12. The apparatus of claim 11 wherein the male element includes a circumferential lip for snap engaging the spring element.

13. The apparatus of claim 12 wherein the cavity is surrounded by a generally cylindrical wall.

14. The apparatus of claim 13 wherein the generally cylindrical wall includes at least three radially oriented apertures which are at least partially threaded for receiving set screws for bearing against the adapter component and for adjusting symmetry of the second assembly component with respect to the adapter component.

15. The apparatus of claim 14 wherein the generally cylindrical wall includes an adapter pin aperture which is radially oriented, and wherein the adapter element includes a radially oriented pin which extends through the adapter pin aperture.

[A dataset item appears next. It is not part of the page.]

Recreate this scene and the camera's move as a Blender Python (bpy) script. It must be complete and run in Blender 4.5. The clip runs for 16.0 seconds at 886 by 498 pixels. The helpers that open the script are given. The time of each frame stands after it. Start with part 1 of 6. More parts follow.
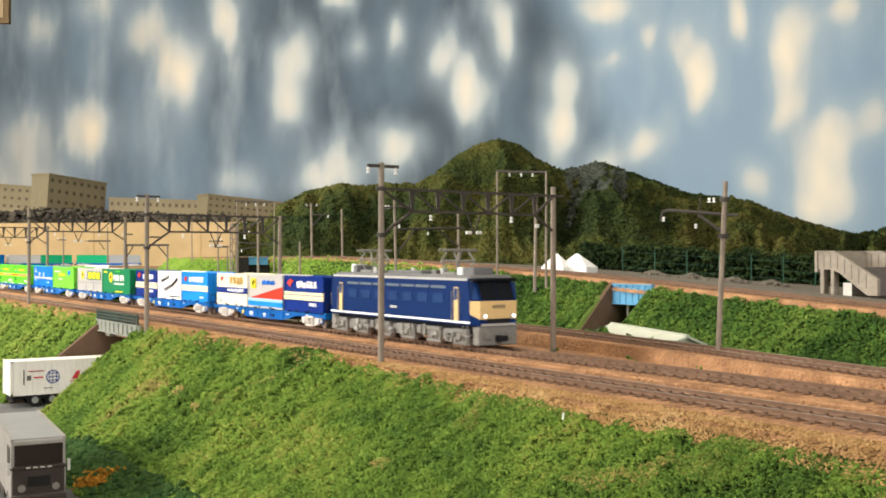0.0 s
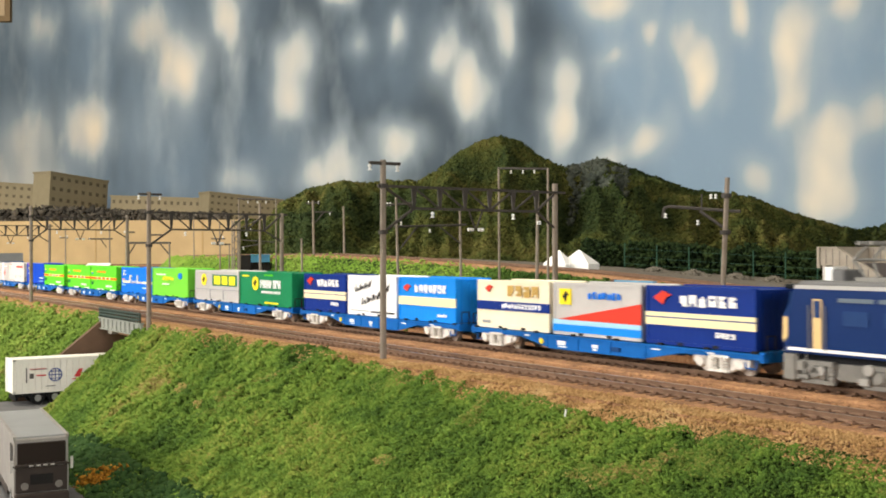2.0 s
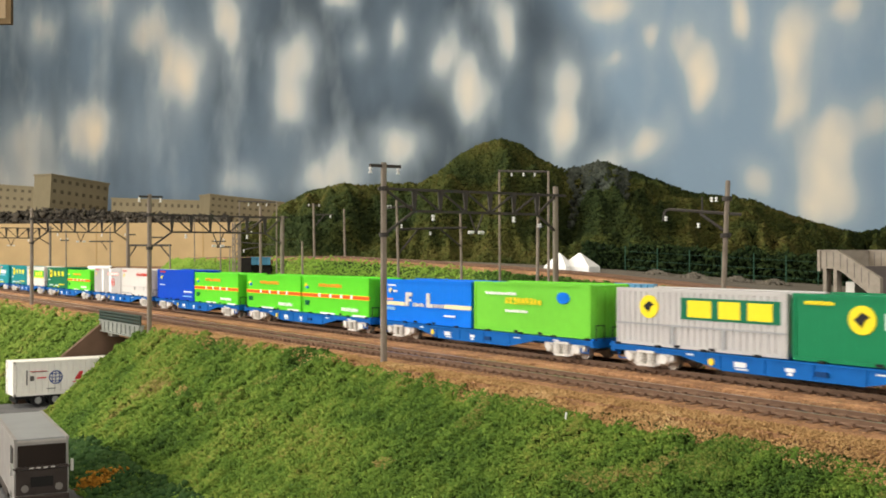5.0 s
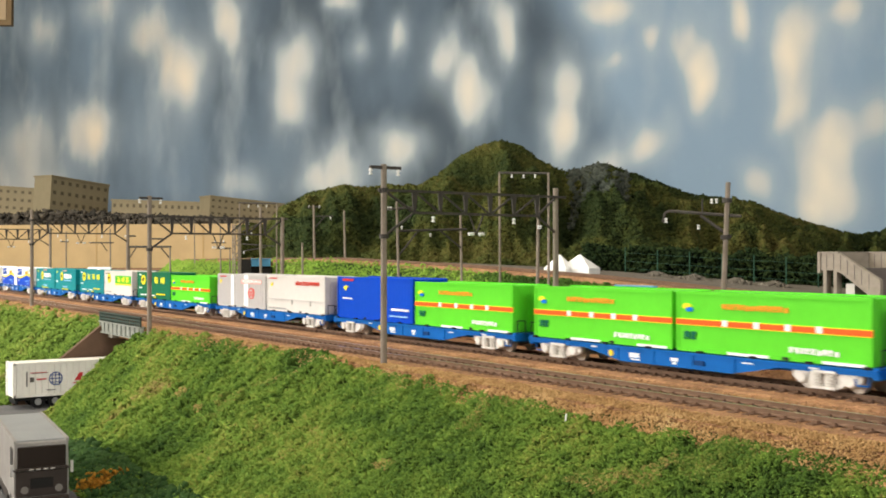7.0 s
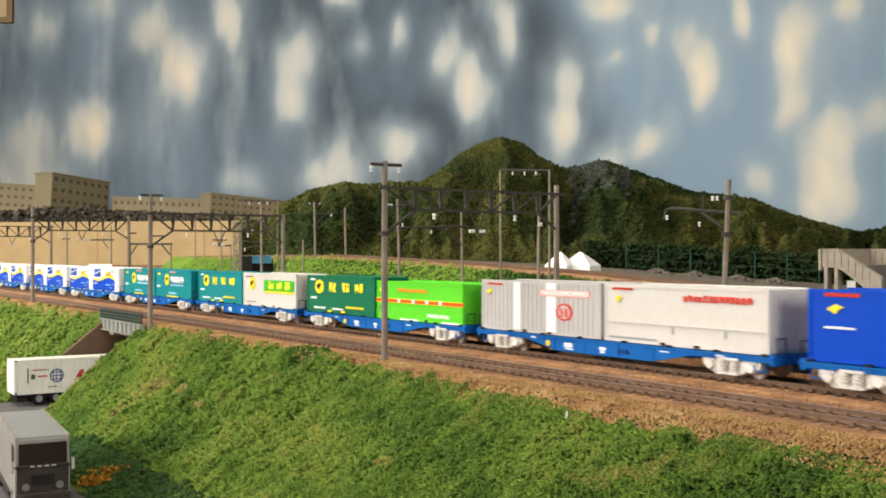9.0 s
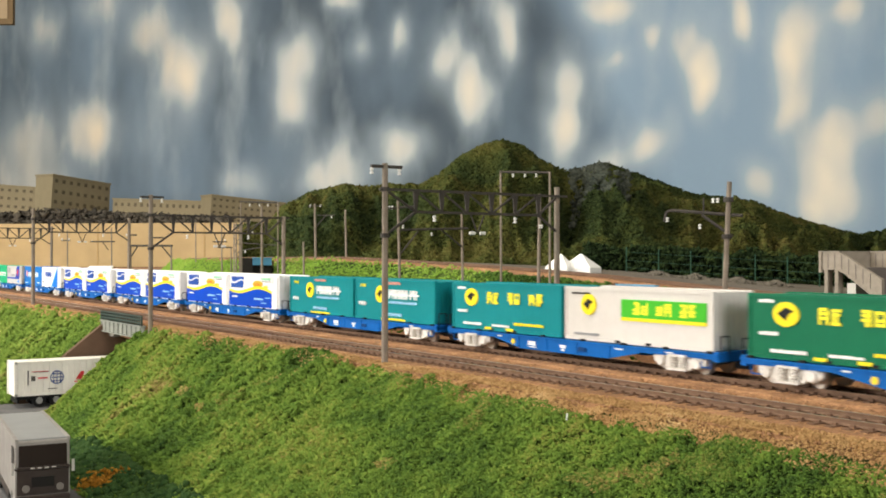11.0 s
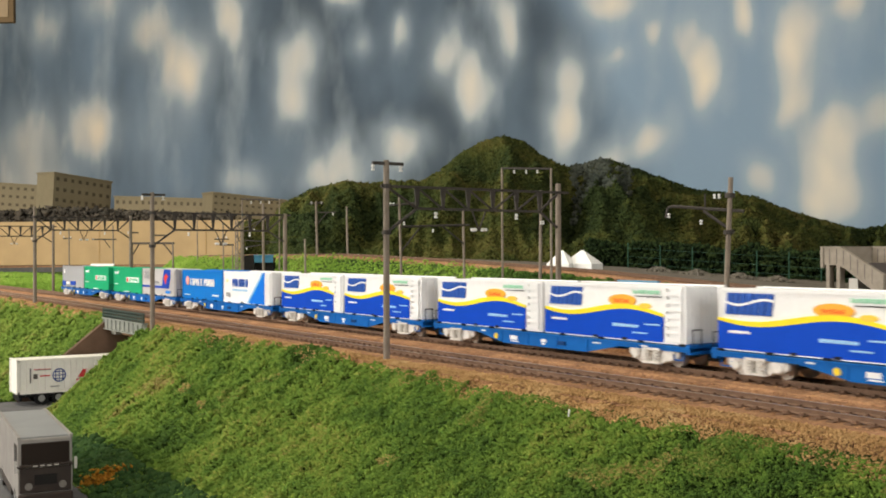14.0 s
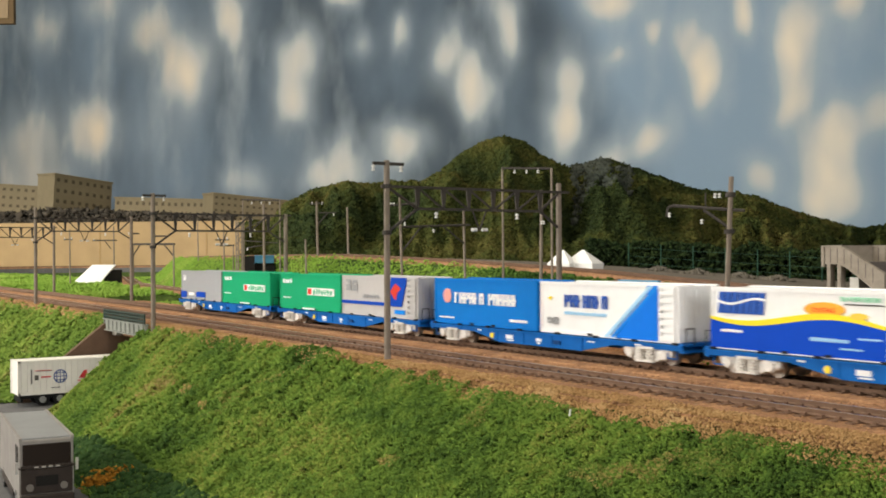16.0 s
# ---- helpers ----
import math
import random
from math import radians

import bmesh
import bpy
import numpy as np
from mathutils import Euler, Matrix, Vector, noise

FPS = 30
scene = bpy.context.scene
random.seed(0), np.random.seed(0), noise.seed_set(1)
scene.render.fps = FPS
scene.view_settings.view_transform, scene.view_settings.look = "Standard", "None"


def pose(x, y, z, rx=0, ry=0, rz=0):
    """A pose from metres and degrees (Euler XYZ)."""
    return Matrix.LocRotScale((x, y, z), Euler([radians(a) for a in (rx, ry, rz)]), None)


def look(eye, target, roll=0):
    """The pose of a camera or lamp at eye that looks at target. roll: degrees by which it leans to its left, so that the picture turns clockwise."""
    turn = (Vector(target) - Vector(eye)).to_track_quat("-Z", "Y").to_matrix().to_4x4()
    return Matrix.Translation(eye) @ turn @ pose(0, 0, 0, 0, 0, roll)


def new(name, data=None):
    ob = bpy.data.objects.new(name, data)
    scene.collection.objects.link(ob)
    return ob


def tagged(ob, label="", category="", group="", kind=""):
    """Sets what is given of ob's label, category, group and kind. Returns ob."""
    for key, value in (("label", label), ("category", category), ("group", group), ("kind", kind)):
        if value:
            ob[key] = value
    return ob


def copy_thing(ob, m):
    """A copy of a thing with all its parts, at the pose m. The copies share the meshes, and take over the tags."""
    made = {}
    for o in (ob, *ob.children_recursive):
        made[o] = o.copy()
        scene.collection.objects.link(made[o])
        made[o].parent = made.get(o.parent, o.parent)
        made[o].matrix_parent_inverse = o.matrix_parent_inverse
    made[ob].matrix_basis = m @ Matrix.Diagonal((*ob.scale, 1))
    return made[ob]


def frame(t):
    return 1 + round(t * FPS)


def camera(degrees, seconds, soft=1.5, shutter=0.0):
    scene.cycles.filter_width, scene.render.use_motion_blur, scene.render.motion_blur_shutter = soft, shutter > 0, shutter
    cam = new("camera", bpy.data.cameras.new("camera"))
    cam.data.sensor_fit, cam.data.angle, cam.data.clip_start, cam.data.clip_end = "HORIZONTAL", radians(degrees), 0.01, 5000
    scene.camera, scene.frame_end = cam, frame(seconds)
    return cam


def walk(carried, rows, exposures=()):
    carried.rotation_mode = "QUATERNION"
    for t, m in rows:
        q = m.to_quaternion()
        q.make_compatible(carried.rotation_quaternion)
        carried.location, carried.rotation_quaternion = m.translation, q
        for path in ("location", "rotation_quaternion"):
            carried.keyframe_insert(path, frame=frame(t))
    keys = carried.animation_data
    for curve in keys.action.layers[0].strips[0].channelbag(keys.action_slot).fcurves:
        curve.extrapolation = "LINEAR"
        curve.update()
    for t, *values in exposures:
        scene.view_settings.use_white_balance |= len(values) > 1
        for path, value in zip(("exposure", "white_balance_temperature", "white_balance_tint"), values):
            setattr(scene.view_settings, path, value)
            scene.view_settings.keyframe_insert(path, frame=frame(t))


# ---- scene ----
# ---- camera ----
EYE = (0.0, 0.0, 0.0331)
HEADING = 33.68      # degrees of the view from the far end of the line (-x) towards the backdrop (+y)
cam = camera(44.9, 16.0, soft=1.8, shutter=0.3)


def aim(turn, pitch, roll=0.0):
    """Camera pose: turn (degrees to the left of the mean heading), pitch upwards, roll."""
    a = radians(180 - HEADING + turn)
    p = radians(pitch)
    d = Vector((math.cos(a) * math.cos(p), math.sin(a) * math.cos(p), math.sin(p)))
    return look(EYE, Vector(EYE) + d, roll)


VIEW = [
    (0.0, -0.132, 0.352, 0.073),
    (0.5, -0.088, 0.261, 0.008),
    (1.0, -0.085, 0.212, 0.055),
    (1.5, -0.064, 0.209, -0.068),
    (2.0, -0.033, 0.193, -0.079),
    (2.5, 0.002, 0.2, -0.105),
    (3.0, 0.018, 0.196, -0.119),
    (3.5, 0.009, 0.247, -0.093),
    (4.0, -0.03, 0.322, -0.031),
    (6.5, 0.036, 0.36, -0.045),
    (7.0, 0.0, 0.423, 0.0),
    (7.5, 0.016, 0.38, -0.016),
    (8.0, 0.033, 0.343, -0.087),
    (8.5, 0.021, 0.329, -0.041),
    (9.0, 0.043, 0.269, 0.0),
    (11.5, 0.065, 0.39, 0.047),
    (12.0, 0.085, 0.355, 0.043),
    (12.5, 0.124, 0.318, -0.039),
    (13.0, 0.152, 0.216, -0.106),
    (13.5, 0.149, 0.199, -0.14),
    (14.0, 0.141, 0.199, -0.145),
    (14.5, 0.158, 0.206, -0.183),
    (15.0, 0.149, 0.23, -0.151),
    (15.5, 0.154, 0.229, -0.202),
    (16.0, 0.175, 0.203, -0.299),
]
walk(cam, [(t, aim(a, p, r)) for t, a, p, r in VIEW],
     exposures=[(0, 0.0), (1.5, -0.10), (3.5, -0.42), (4.2, -0.42), (6.5, -0.28), (7.0, -0.26), (9.0, -0.30), (11.5, -0.24), (12.5, -0.34), (14.0, -0.56), (16.0, -0.54)])

# ---- light ----
world = bpy.data.worlds.new("room_air")
scene.world = world
world.use_nodes = True
world.node_tree.nodes["Background"].inputs[0].default_value = (0.5, 0.56, 0.68, 1)
world.node_tree.nodes["Background"].inputs[1].default_value = 0.16


def area(name, eye, target, w, h, watts, col):
    l = bpy.data.lights.new(name, "AREA")
    l.shape, l.size, l.size_y, l.energy, l.color = "RECTANGLE", w, h, watts, col
    o = new(name, l)
    o.matrix_basis = look(eye, target)
    return o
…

16. The apparatus of claim 15 wherein the adapter element includes frustoconical walls extending from the convex surface, and wherein the radially oriented pin extends from said frustoconical surface.

17. The apparatus of claim 16 wherein the generally cylindrical wall includes a transverse passageway with a first opening and a second opening on a surface of the generally cylindrical wall, wherein the transverse passageway intersects with the adapter pin aperture.

18. The apparatus of claim 17 wherein the first and second openings receive respective first and second orientation adjusting set screws which bear against the radially oriented pin for adjusting orientation of the second assembly component with respect to the adapter component.

19. The apparatus of claim 18 wherein the adapter component includes a longitudinal passageway for receiving an indenter.

20. The apparatus of claim 19 wherein first and second inter-assembly engagement pins extend from the second assembly component and through respective first and second longitudinally-oriented peripheral passageways.